Note that the decarboxylation step in 1) doesn’t need to be preceded by deportation of the oxygen, although it definitely needs to occur such that nitrogen is protonated during the step (you don’t want to form a strongly basic amide ion, for instance).
But wait, there’s more!
There’s a 1,2-shift with loss of a leaving group in the Beckmann rearrangement. The key step is essentially the same as we saw in the Hofmann and Curtius.
And in the Wolff rearrangement, which is commonly also covered, you might also recognize the same key step.
And that’s not all! There’s a reaction called the Schmidt rearrangement, which is like the Curtius, but comes from adding HN3 to an acyl chloride (or carboxylic acid). And there’s another one called the Lossen rearrangement that occurs with hydroxyamic acids. No prizes for guessing the key step in those two processes. And we haven’t even mentioned the Baeyer-Villiger, which doesn’t involve nitrogen, but is pretty much the same type of process.
When I learned the hydroboration-oxidation step in Org 1, many moons ago, I certainly never expected that I would see the same reaction pattern repeat itself in so many different guises.
The bottom line is that there are a lot of reactions that go by different names that proceed through the same mechanistic process.
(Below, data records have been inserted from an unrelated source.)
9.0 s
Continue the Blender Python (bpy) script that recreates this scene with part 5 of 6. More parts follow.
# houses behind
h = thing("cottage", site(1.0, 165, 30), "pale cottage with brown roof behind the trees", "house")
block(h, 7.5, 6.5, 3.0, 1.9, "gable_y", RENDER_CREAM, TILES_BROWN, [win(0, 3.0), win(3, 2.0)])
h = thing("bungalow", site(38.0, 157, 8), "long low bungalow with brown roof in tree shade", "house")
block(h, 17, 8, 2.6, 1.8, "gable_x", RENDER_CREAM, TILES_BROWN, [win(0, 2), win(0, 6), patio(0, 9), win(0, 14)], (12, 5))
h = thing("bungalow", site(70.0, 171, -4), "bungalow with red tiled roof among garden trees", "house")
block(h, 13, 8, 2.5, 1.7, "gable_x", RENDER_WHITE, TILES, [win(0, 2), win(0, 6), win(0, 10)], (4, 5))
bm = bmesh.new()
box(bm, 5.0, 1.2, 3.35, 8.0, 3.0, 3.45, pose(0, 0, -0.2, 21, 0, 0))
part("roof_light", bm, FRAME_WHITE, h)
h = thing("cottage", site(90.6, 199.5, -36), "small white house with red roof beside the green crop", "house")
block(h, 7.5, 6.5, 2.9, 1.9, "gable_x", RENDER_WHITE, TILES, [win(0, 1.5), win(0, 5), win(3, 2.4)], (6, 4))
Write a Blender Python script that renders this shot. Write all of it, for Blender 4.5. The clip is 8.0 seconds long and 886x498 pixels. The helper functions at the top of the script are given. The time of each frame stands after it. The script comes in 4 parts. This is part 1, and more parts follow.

This highlights the importance of learning the key patterns in organic chemistry, because they sure do repeat themselves a lot.
If the Curtius was stepwise, the loss of nitrogen would lead to a nitrene. Nitrenes undergo a host of interesting reactions, such as insertion into C-H bonds (!). So one can design an experiment to test this: if one tries the following Curtius rearrangement, one could look for evidence of formation of a five-membered ring.
The absence of such products, along with other evidence, points to a concerted mechanism.